Was fehlt, sagen Wissenschaftler der Universität von Santa Barbara, die das Konsumverhalten ihrer Landsleute untersuchen, ist die Einsicht, „dass wir uns dauerhaft in unserem Wasserverbrauch zurückhalten müssen“. Stattdessen regiert die Überflussgesellschaft. Kalifornier verbrauchen traditionell mehr Wasser außerhalb als in ihren vier Wänden. Den täglich 68 Gallonen (cirka 260 Liter), die amtlicherseits als Mindestbedarf für Zähneputzen, Duschen, Toilettenbenutzung und Kochen jedem statistisch zugestanden sind, setzen viele Hausbesitzer das ganze Jahr über Hunderte Liter obendrauf. Tausende private Swimmingpools und manikürte Rasen vor den Reihenhäusern der ausufernden Vororte, auf den Sprinkler und Zierfontänen voll aufgedreht sind, zeugen von der Verschwendungssucht.

Bald werden so genannte „drought officers“, Dürre-Polizisten, die im Auftrag der Behörden Wasser-Sündern nachspüren, erst ermahnen und im Wiederholungsfall das Bußgeld-Ticket zücken.
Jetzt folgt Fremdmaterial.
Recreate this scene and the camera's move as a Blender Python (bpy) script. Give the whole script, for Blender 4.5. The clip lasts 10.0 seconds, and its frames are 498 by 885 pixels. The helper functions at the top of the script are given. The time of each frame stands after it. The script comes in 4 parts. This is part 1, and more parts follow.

Der Ausnahmezustand gilt für 270 Tage. Bleibt der Regen aus, womit viele Forscher rechnen, wird er verlängert. Durch die amtliche Wasserverbrauchsbremse sollen die zu neigenden gehenden Vorräte gestreckt werden. Für Jay Famiglietti, Professor an der Universität Irvine südlich von Los Angeles, der letzte Ausweg. „Stellen Sie sich einen Katastrophenfilm vor, in dem Millionen Menschen gesagt wird, dass sie nur noch für maximal 18 Monate Wasser haben. Wenn sich Süd-Kalifornien nicht zusammenreißt, wird dieser Fall Realität.“

Ironie der Geschichte. Vor 40 Jahren kam ein Film in die Kinos, in dem ein Privatdetektiv in eine angebliche Ehebruchsaffäre verwickelt wird: Jack Nicholson in Roman Polanskis „Chinatown“. Alsbald stellt sich das Ganze als Intrige und Korruption heraus. Im Mittelpunkt: die Wasserversorgung von Los Angeles.